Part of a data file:
───

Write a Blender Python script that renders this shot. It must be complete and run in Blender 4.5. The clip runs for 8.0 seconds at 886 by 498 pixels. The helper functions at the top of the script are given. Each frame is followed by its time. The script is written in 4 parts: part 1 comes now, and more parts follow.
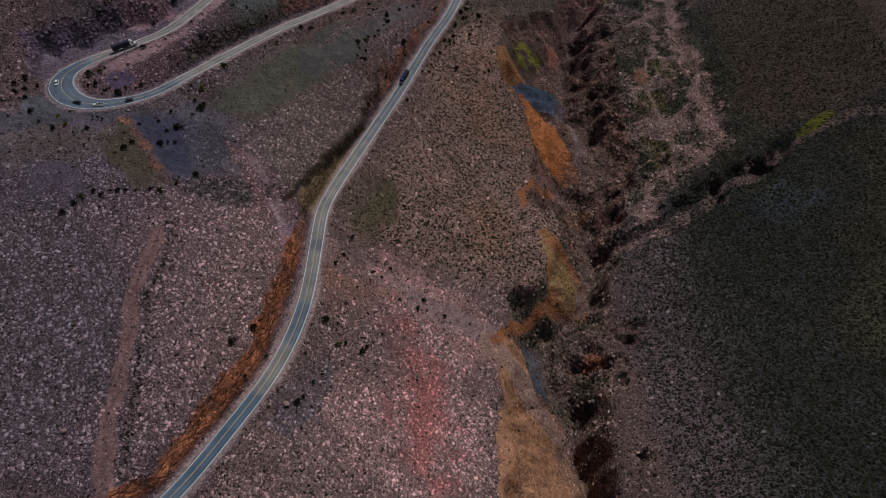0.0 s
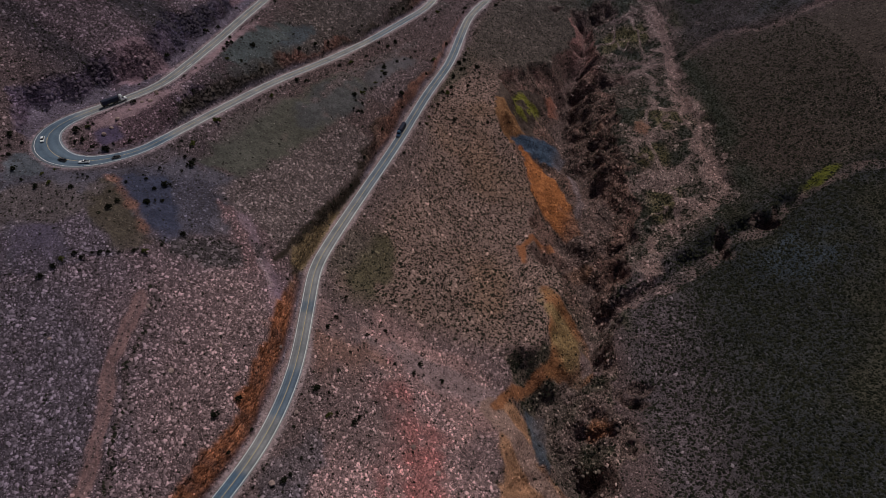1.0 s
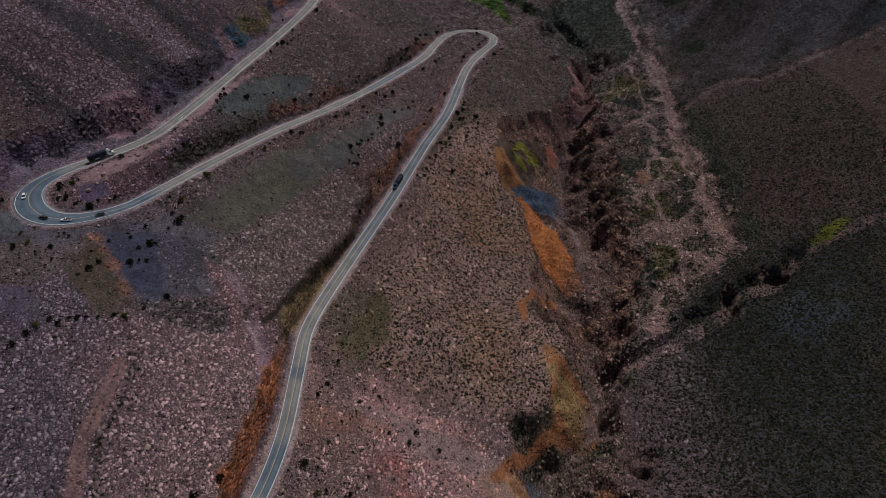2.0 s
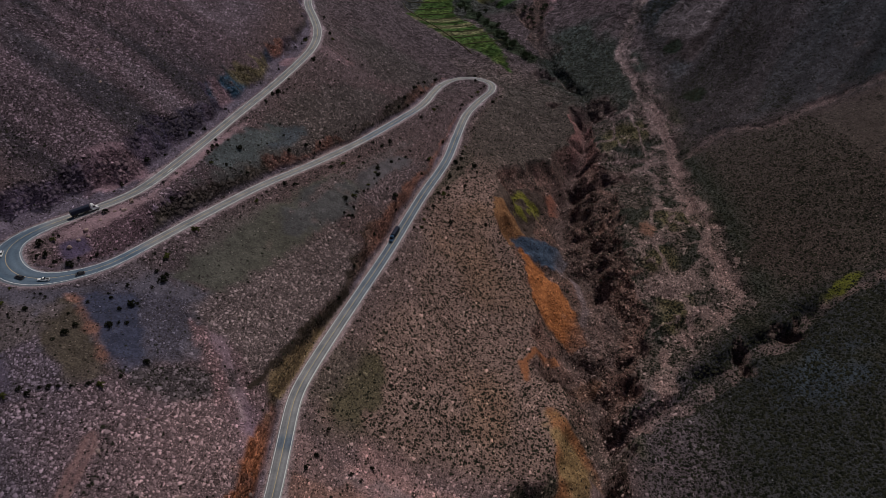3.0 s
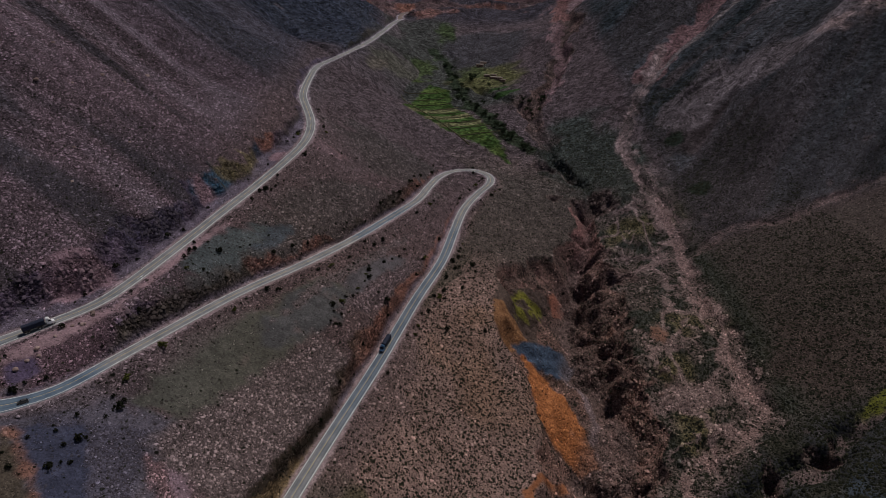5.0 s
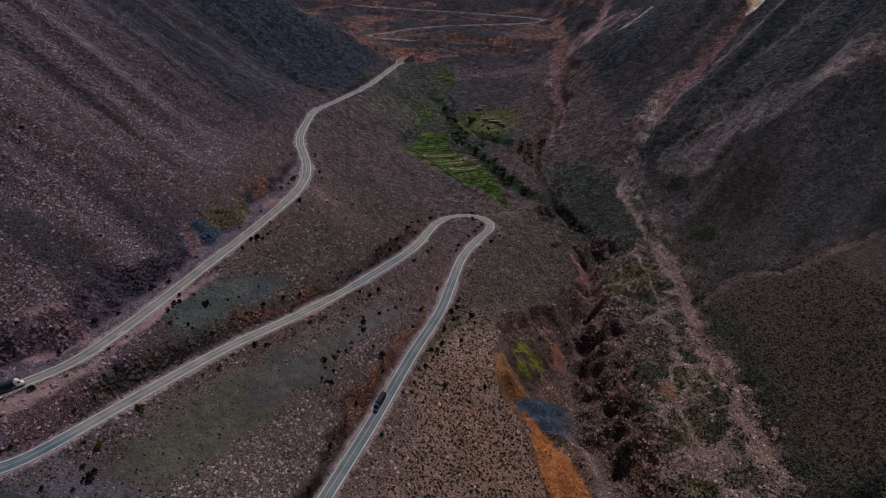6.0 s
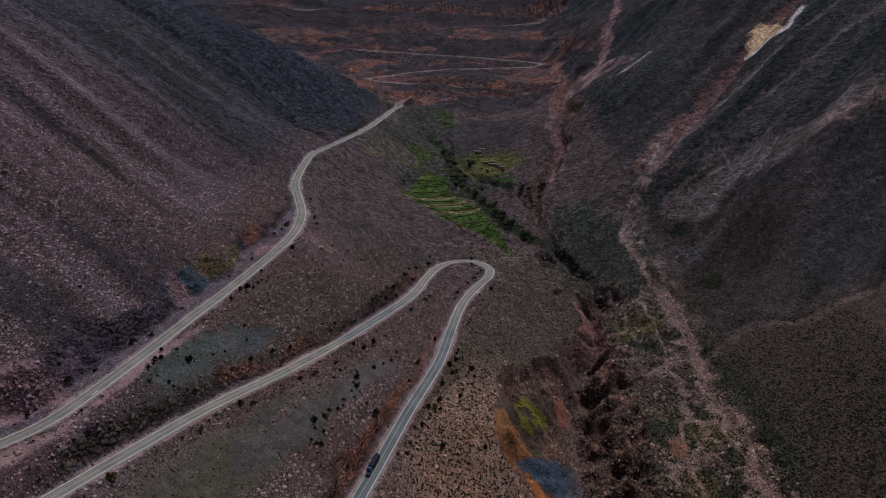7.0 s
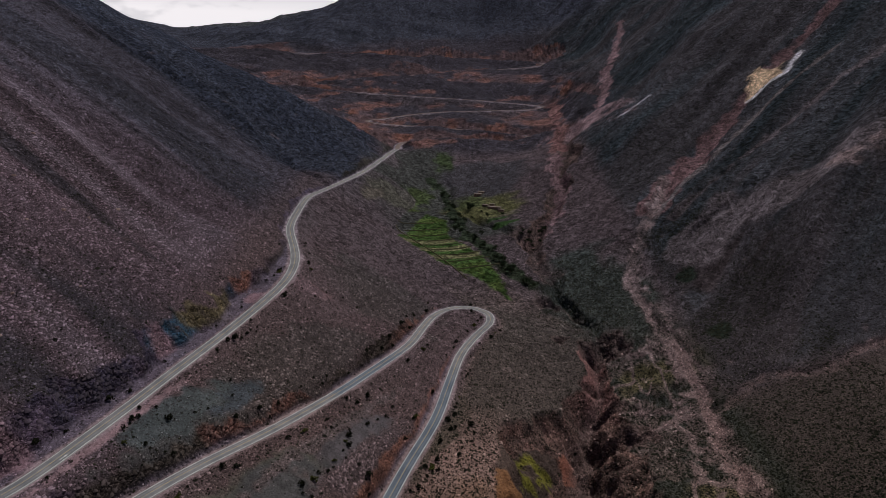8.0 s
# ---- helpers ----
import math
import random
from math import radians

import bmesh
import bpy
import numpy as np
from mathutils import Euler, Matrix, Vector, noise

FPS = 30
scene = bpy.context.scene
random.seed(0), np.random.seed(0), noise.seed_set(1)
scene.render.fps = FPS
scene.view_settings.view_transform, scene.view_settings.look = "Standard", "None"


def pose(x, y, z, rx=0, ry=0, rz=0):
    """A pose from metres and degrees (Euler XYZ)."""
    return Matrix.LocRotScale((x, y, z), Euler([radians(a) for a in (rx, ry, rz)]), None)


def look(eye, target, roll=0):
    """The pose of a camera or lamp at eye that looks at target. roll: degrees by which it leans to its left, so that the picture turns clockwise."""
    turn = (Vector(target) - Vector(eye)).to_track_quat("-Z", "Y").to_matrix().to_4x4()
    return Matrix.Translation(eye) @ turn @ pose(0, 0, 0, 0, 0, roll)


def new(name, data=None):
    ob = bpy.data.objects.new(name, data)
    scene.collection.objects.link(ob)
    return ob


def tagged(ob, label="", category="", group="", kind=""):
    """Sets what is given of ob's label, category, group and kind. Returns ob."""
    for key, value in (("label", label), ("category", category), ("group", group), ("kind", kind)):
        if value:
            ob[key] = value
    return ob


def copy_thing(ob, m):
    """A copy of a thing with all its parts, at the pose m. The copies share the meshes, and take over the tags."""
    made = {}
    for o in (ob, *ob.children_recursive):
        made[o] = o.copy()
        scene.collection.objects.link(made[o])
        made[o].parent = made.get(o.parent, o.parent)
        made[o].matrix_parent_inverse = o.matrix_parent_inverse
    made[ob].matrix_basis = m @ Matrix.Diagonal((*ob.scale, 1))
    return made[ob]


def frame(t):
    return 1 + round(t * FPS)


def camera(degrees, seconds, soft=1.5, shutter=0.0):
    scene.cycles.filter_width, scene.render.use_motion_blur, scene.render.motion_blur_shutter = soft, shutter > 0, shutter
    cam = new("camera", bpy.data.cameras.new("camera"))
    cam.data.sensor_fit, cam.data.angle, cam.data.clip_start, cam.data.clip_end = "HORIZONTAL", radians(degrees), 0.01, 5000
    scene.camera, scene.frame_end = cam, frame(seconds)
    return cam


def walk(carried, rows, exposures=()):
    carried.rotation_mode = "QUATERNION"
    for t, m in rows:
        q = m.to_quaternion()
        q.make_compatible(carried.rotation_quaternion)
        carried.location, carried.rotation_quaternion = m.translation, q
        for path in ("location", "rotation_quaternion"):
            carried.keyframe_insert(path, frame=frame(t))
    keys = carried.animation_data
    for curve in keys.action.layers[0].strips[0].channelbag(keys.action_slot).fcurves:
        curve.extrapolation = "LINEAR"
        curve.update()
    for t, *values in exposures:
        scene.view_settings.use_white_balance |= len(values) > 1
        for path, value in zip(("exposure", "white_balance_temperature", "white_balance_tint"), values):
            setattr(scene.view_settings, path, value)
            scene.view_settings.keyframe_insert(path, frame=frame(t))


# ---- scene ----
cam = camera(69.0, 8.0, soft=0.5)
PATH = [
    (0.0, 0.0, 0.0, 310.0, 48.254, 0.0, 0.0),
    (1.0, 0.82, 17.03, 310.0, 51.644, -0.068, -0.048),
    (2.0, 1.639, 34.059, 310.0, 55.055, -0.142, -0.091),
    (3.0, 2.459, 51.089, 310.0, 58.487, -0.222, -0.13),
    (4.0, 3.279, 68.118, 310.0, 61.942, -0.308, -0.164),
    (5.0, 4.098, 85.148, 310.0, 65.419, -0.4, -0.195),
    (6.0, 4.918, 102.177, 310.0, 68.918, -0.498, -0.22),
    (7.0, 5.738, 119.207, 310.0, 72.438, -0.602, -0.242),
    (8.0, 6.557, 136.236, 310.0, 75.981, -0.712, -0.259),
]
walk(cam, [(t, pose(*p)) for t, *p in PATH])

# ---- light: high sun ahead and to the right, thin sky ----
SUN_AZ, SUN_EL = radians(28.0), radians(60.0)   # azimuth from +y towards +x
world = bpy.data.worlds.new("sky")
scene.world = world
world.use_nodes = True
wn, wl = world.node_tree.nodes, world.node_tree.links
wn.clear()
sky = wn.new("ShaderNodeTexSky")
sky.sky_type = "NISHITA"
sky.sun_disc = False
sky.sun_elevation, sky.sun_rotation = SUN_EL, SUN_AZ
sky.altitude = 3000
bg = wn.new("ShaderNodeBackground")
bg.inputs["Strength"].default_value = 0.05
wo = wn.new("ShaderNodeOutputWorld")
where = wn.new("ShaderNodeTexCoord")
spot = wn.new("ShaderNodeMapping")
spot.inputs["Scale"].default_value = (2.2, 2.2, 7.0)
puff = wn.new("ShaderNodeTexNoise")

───

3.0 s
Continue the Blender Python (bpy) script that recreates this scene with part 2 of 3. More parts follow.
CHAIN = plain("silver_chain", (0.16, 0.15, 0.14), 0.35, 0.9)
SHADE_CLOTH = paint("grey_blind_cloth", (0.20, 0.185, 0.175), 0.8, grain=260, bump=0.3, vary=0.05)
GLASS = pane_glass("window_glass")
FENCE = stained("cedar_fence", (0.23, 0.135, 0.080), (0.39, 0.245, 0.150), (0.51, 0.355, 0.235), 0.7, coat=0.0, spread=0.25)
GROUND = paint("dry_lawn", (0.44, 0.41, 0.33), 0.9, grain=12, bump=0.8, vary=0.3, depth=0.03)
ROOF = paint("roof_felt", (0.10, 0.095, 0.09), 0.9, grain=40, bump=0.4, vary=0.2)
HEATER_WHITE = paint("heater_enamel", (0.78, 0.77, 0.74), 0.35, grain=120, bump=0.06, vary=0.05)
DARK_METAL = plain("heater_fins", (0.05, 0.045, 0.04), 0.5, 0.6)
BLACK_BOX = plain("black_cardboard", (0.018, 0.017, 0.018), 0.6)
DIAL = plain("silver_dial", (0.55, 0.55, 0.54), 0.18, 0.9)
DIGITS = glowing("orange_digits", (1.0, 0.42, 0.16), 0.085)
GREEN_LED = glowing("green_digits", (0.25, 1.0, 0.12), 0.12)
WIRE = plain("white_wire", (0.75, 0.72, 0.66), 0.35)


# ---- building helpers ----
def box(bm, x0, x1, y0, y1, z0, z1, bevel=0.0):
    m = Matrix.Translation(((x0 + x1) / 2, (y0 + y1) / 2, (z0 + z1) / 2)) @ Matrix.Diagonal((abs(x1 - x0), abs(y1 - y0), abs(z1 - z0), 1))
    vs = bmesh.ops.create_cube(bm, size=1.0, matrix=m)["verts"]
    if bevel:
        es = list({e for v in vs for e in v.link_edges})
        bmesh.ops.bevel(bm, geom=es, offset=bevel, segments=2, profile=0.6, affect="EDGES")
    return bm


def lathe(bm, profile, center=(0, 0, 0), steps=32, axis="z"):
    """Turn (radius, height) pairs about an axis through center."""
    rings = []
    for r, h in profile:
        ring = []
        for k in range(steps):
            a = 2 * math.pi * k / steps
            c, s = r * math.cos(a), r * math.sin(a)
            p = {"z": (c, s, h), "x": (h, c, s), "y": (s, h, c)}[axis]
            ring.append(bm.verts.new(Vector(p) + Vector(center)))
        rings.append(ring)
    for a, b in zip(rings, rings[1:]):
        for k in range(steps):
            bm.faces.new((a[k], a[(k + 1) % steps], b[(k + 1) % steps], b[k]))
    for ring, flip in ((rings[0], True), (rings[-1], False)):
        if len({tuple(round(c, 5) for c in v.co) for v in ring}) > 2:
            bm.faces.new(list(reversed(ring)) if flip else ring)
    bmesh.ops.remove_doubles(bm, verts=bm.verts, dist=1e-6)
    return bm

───

Problem statement:
Look above for the line containing "Write a Blender", then write out every line from there down to the line containing "scene.render.fps = FPS", that line included, with no pictures.

Solution for this task:
Write a Blender Python script that renders this shot. It must be complete and run in Blender 4.5. The clip runs for 8.0 seconds at 886 by 498 pixels. The helper functions at the top of the script are given. Each frame is followed by its time. The script is written in 4 parts: part 1 comes now, and more parts follow.
0.0 s
1.0 s
2.0 s
3.0 s
5.0 s
6.0 s
7.0 s
8.0 s
# ---- helpers ----
import math
import random
from math import radians

import bmesh
import bpy
import numpy as np
from mathutils import Euler, Matrix, Vector, noise

FPS = 30
scene = bpy.context.scene
random.seed(0), np.random.seed(0), noise.seed_set(1)
scene.render.fps = FPS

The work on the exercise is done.